Print out each record below, unaltered and complete, without its images.

#### Clips as scene scripts
----------------------------------------

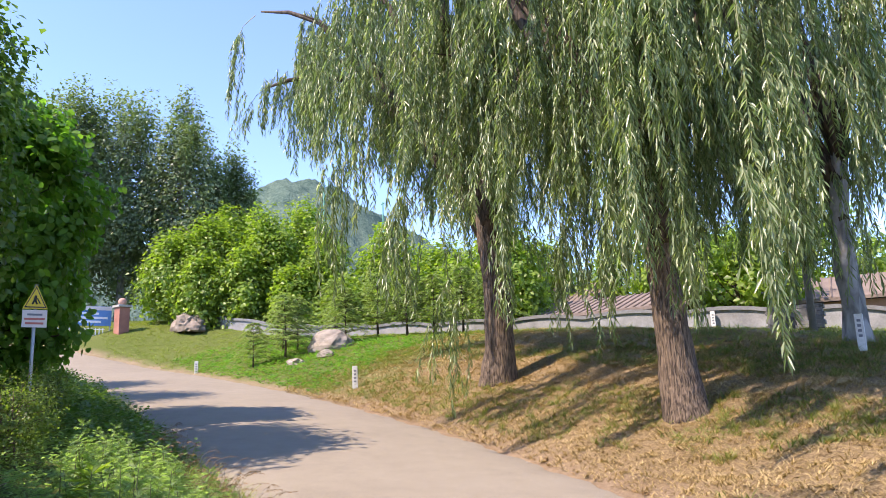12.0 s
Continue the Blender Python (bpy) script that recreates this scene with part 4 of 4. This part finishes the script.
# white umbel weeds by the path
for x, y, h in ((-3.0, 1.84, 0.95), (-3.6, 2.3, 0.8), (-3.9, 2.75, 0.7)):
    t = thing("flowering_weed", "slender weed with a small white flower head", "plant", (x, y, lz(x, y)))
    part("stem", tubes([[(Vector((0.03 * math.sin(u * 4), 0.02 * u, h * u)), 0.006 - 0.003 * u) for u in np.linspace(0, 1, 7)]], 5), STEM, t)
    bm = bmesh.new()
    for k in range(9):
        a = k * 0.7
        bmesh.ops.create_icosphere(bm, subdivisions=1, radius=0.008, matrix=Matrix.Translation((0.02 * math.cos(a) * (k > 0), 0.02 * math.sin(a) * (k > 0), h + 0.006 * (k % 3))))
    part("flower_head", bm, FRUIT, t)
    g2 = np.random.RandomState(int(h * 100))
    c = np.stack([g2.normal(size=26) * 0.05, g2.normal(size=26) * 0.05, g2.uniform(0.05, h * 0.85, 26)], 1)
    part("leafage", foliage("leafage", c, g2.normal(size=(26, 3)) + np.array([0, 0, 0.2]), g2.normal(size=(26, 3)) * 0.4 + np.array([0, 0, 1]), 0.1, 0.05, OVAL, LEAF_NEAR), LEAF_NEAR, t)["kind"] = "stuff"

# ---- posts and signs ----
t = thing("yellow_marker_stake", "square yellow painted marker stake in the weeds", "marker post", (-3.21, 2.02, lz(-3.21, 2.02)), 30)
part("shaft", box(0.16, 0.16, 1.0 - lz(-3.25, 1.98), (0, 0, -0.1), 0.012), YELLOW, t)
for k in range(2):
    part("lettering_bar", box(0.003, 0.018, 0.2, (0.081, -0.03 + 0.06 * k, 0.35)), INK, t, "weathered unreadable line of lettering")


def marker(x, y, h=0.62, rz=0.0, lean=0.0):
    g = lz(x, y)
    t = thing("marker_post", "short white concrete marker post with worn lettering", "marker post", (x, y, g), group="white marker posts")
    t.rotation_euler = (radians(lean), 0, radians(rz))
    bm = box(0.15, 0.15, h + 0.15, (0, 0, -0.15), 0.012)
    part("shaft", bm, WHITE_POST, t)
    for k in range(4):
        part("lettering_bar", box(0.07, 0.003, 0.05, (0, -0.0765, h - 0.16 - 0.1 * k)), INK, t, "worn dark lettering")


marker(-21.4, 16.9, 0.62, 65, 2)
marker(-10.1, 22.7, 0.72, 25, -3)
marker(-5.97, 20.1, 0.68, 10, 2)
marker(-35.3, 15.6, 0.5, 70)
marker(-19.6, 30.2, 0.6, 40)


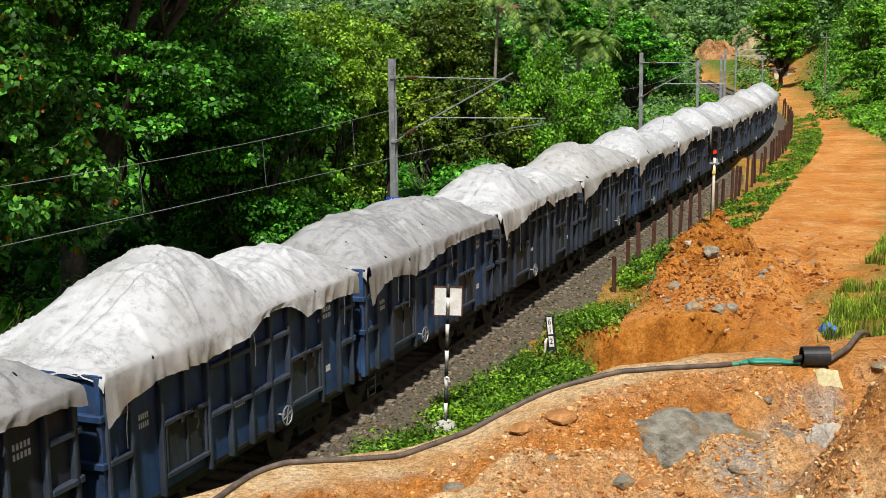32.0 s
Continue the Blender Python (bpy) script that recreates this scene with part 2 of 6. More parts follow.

----------------------------------------

#### Result of this exercise
12.0 s
Continue the Blender Python (bpy) script that recreates this scene with part 4 of 4. This part finishes the script.
# white umbel weeds by the path
for x, y, h in ((-3.0, 1.84, 0.95), (-3.6, 2.3, 0.8), (-3.9, 2.75, 0.7)):
    t = thing("flowering_weed", "slender weed with a small white flower head", "plant", (x, y, lz(x, y)))
    part("stem", tubes([[(Vector((0.03 * math.sin(u * 4), 0.02 * u, h * u)), 0.006 - 0.003 * u) for u in np.linspace(0, 1, 7)]], 5), STEM, t)
    bm = bmesh.new()
    for k in range(9):
        a = k * 0.7
        bmesh.ops.create_icosphere(bm, subdivisions=1, radius=0.008, matrix=Matrix.Translation((0.02 * math.cos(a) * (k > 0), 0.02 * math.sin(a) * (k > 0), h + 0.006 * (k % 3))))
    part("flower_head", bm, FRUIT, t)
    g2 = np.random.RandomState(int(h * 100))
    c = np.stack([g2.normal(size=26) * 0.05, g2.normal(size=26) * 0.05, g2.uniform(0.05, h * 0.85, 26)], 1)
    part("leafage", foliage("leafage", c, g2.normal(size=(26, 3)) + np.array([0, 0, 0.2]), g2.normal(size=(26, 3)) * 0.4 + np.array([0, 0, 1]), 0.1, 0.05, OVAL, LEAF_NEAR), LEAF_NEAR, t)["kind"] = "stuff"

# ---- posts and signs ----
t = thing("yellow_marker_stake", "square yellow painted marker stake in the weeds", "marker post", (-3.21, 2.02, lz(-3.21, 2.02)), 30)
part("shaft", box(0.16, 0.16, 1.0 - lz(-3.25, 1.98), (0, 0, -0.1), 0.012), YELLOW, t)
for k in range(2):
    part("lettering_bar", box(0.003, 0.018, 0.2, (0.081, -0.03 + 0.06 * k, 0.35)), INK, t, "weathered unreadable line of lettering")


def marker(x, y, h=0.62, rz=0.0, lean=0.0):
    g = lz(x, y)
    t = thing("marker_post", "short white concrete marker post with worn lettering", "marker post", (x, y, g), group="white marker posts")
    t.rotation_euler = (radians(lean), 0, radians(rz))
    bm = box(0.15, 0.15, h + 0.15, (0, 0, -0.15), 0.012)
    part("shaft", bm, WHITE_POST, t)
    for k in range(4):
        part("lettering_bar", box(0.07, 0.003, 0.05, (0, -0.0765, h - 0.16 - 0.1 * k)), INK, t, "worn dark lettering")


marker(-21.4, 16.9, 0.62, 65, 2)
marker(-10.1, 22.7, 0.72, 25, -3)
marker(-5.97, 20.1, 0.68, 10, 2)
marker(-35.3, 15.6, 0.5, 70)
marker(-19.6, 30.2, 0.6, 40)


32.0 s
Continue the Blender Python (bpy) script that recreates this scene with part 2 of 6. More parts follow.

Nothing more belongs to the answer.